* BEGIN *

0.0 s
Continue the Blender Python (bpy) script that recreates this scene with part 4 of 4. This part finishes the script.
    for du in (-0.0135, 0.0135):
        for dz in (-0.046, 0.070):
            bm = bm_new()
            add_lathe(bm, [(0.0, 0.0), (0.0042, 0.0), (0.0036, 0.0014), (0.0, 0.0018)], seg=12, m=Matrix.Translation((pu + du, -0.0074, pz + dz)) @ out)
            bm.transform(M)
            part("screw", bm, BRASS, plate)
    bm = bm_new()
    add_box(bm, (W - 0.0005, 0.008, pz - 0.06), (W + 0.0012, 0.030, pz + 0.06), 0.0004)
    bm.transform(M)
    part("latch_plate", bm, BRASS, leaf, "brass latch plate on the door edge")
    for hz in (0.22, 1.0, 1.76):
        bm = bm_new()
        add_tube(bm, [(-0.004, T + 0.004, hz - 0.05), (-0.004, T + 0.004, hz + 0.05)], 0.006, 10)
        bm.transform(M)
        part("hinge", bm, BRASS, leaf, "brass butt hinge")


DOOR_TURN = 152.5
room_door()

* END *

[Exercise prompt]: The whole listing above needs to be written out again exactly.

[Output for this task]:
0.0 s
Continue the Blender Python (bpy) script that recreates this scene with part 4 of 4. This part finishes the script.
    for du in (-0.0135, 0.0135):
        for dz in (-0.046, 0.070):
            bm = bm_new()
            add_lathe(bm, [(0.0, 0.0), (0.0042, 0.0), (0.0036, 0.0014), (0.0, 0.0018)], seg=12, m=Matrix.Translation((pu + du, -0.0074, pz + dz)) @ out)
            bm.transform(M)
            part("screw", bm, BRASS, plate)
    bm = bm_new()
    add_box(bm, (W - 0.0005, 0.008, pz - 0.06), (W + 0.0012, 0.030, pz + 0.06), 0.0004)
    bm.transform(M)
    part("latch_plate", bm, BRASS, leaf, "brass latch plate on the door edge")
    for hz in (0.22, 1.0, 1.76):
        bm = bm_new()
        add_tube(bm, [(-0.004, T + 0.004, hz - 0.05), (-0.004, T + 0.004, hz + 0.05)], 0.006, 10)
        bm.transform(M)
        part("hinge", bm, BRASS, leaf, "brass butt hinge")


DOOR_TURN = 152.5
room_door()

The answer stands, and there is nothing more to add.